* _WHAT YOU SHOULD DO_
Provide only the number of lines in the data below that contain the string "More".

* _MATERIAL FOR THIS EXERCISE_
==================================================
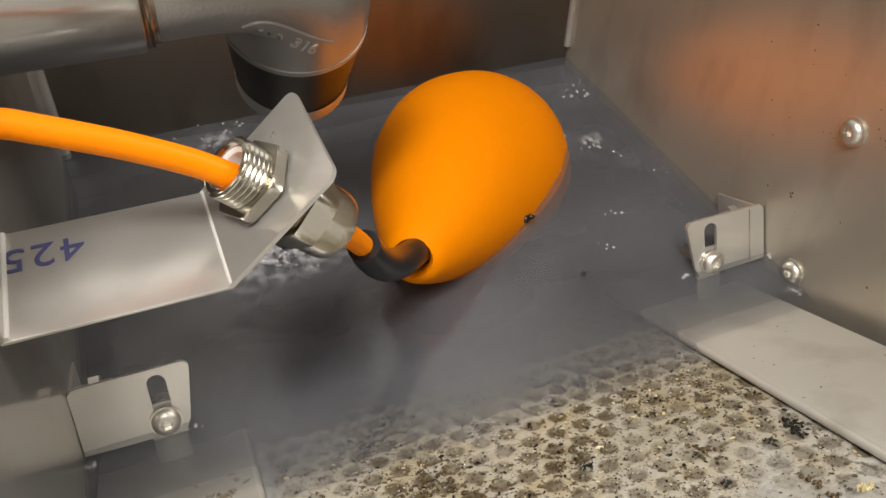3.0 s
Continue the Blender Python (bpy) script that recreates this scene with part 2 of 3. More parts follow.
def lathe(profile, n=48, closed=False):
    """Turns (radius, z) pairs round z."""
    bm = bmesh.new()
    rings = []
    for r, z in profile:
        if r < 1e-6:
            rings.append([bm.verts.new((0, 0, z))])
        else:
            rings.append([bm.verts.new((r * math.cos(2 * math.pi * k / n), r * math.sin(2 * math.pi * k / n), z)) for k in range(n)])
    pairs = list(zip(rings, rings[1:])) + ([(rings[-1], rings[0])] if closed else [])
    for a, b in pairs:
        for k in range(n):
            q = [a[k % len(a)], a[(k + 1) % len(a)], b[(k + 1) % len(b)], b[k % len(b)]]
            q = list(dict.fromkeys(q))
            if len(q) > 2:
                bm.faces.new(q)
    return bm


def tube(points, radii, n=20, caps=True):
    """A round tube along points (smoothed by a Catmull-Rom curve), with a radius at each point."""
    pts = [Vector(p) for p in points]
    fine, rr = [], []
    for i in range(len(pts) - 1):
        p0, p1, p2, p3 = pts[max(0, i - 1)], pts[i], pts[i + 1], pts[min(len(pts) - 1, i + 2)]
        for k in range(8):
            t = k / 8
            fine.append(0.5 * (2 * p1 + (p2 - p0) * t + (2 * p0 - 5 * p1 + 4 * p2 - p3) * t * t + (3 * p1 - p0 - 3 * p2 + p3) * t ** 3))
            rr.append(radii[i] * (1 - t) + radii[i + 1] * t)
    fine.append(pts[-1])
    rr.append(radii[-1])
    bm = bmesh.new()
    side = None
    rings = []
    for i, p in enumerate(fine):
        d = (fine[min(i + 1, len(fine) - 1)] - fine[max(i - 1, 0)]).normalized()
        side = d.orthogonal().normalized() if side is None else (side - d * side.dot(d)).normalized()
        up = d.cross(side)
        rings.append([bm.verts.new(p + rr[i] * (side * math.cos(2 * math.pi * k / n) + up * math.sin(2 * math.pi * k / n))) for k in range(n)])
    for a, b in zip(rings, rings[1:]):
        for k in range(n):
            bm.faces.new((a[k], a[(k + 1) % n], b[(k + 1) % n], b[k]))
    if caps:
        bm.faces.new(rings[0][::-1])
        bm.faces.new(rings[-1])
    return bm


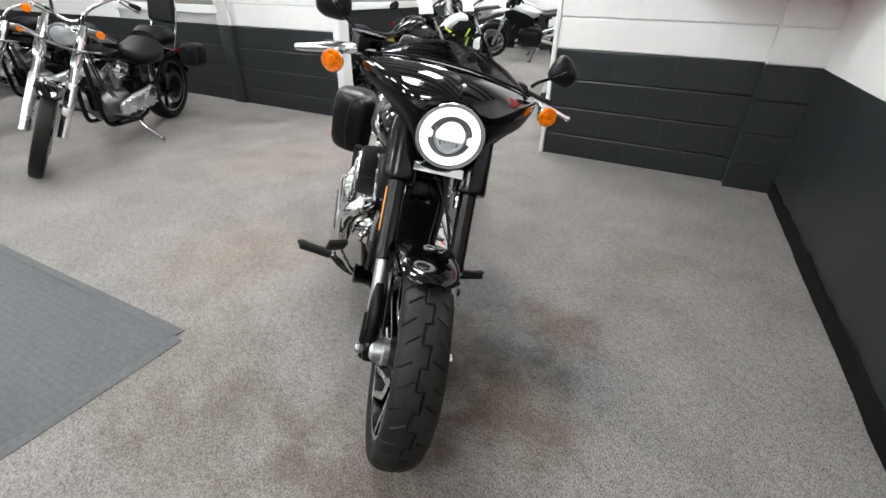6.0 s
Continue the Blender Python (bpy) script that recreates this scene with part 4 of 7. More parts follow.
def fairing_point(a, s):
    """A place on the fairing: angle round the lamp (0 up), s from the lamp's rim to the outer edge."""
    q = abs(a)
    e = keyed(EDGE, q)
    c, d = math.cos(radians(q)), math.sin(radians(q))
    g = q * 0.66 if q < 80 else 52.8 + (q - 80) * 1.272       # the crease starts high on the lamp
    ring = HL + Vector((-0.006 + 0.02 * math.cos(radians(g)), 0.101 * math.sin(radians(g)), 0.102 * math.cos(radians(g))))
    up = max(0.0, c)
    p = ring.lerp(e, s)
    p.x = ring.x + (e.x - ring.x) * (s ** (1.04 + 0.66 * d ** 1.5 + 0.2 * max(0.0, -c)))
    bulge = math.sin(math.pi * s)
    p.z += bulge * (0.018 * up + 0.010 * max(0.0, math.sin(radians(min(q, 110) * 1.6))))
    if q > 85:
        k = min(1.0, (q - 85) / 25) * max(0.0, min(1.0, (172 - q) / 30))
        p.y -= 0.014 * k * bulge
        p.z += 0.008 * k * bulge
    sag = 0.024 * s * max(0.0, min(1.0, (q - 84) / 14)) * max(0.0, min(1.0, (176 - q) / 24))
    if a > 0:
        p.z -= sag
    if a < 0:                       # the fairing hangs a touch askew
        p = Vector((p.x + 0.012 * s * d, -p.y + 0.008 * s * d, p.z + 0.008 * s * d))
    return p


NA, NS = 120, 22
P = np.zeros((NA, 2 * NS, 3))
for i in range(NA):
    a = -180 + 360 * i / NA
    for j in range(NS):
        s = j / (NS - 1)
        p = fairing_point(a, s)
        P[i, j] = p
        c = Vector((1.22, 0, 0.95))
        P[i, 2 * NS - 1 - j] = p + (c - p).normalized() * 0.006
lo, hi = NA // 2 - 28, NA // 2 + 29     # the glossy top reaches to the wing tips
fairing = part("fairing", grid(P[lo:hi], closev=True), GLOSS, hero, "gloss black batwing style front fairing", angle=60)
part("fairing_flank", grid(np.concatenate([P[hi - 1:], P[:lo + 1]]), closev=True), BLACK, fairing, "dull black underside of the fairing", angle=60)
# smoked screen
P = np.zeros((34, 16, 3))
for i in range(34):
    a = -64 + 128 * i / 33
    b = fairing_point(a, 0.955) + Vector((0.0, 0, 0.004))
    for j in range(8):
        t = j / 7
        hgt = 0.066 * max(0.01, math.cos(radians(a * 1.38))) ** 0.75
        p = b + Vector((-0.045 * t * hgt / 0.066 - 0.012 * t * t, 0, hgt * t * (1.08 - 0.18 * t)))
        p.y *= 1 - 0.05 * t
        P[i, j] = p
        P[i, 15 - j] = p + Vector((-0.003, 0, -0.001))
scr = part("screen", grid(P, closev=True), SMOKE, fairing, "low smoked plastic windscreen")
P2 = P[:, 0, :]
part("screen_trim", tube(bmesh.new(), [Vector(p) + Vector((0.002, 0, 0.001)) for p in P2[::3]], 0.004, 6, 3), BLACK, fairing)
# inner fairing pod and clocks
bm = box(bmesh.new(), (1.20, 0, 1.005), (0.09, 0.26, 0.08), (0, 15, 0), 0.03, 3)
part("inner_fairing", bm, BLACK, fairing)

# handlebar, risers, grips
BARZ = 1.035
bar = part("handlebar", tube(bmesh.new(), [(0.958, -0.41, 1.023), (1.01, -0.30, 1.045), (1.065, -0.2, 1.058), (1.09, -0.1, 1.04), (1.095, 0, 1.03), (1.09, 0.1, 1.04), (1.065, 0.2, 1.058), (1.01, 0.30, 1.045), (0.958, 0.41, 1.023)], 0.0135, 14, 6), CHROME, hero, "chrome handlebar")
bm = bmesh.new()
for y in (-0.05, 0.05):
    tube(bm, [(1.12, y, 0.955), (1.105, y, 1.0), (1.096, y, 1.045)], [0.022, 0.018, 0.024], 14, 3)
part("riser", bm, CHROME, bar)
bm = loft(bmesh.new(), [(-0.062, 0.064, -0.02, 0.016, 3.5), (-0.05, 0.07, -0.024, 0.02, 4), (0.04, 0.084, -0.024, 0.02, 4), (0.056, 0.08, -0.02, 0.015, 3.5)], 24)
part("riser_cover", bm, CHROME, bar, "polished cover under the risers", Matrix.Translation((1.122, 0, 0.975)) @ Matrix.Rotation(radians(52), 4, "Y"))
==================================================
* _TASK ANSWER_
2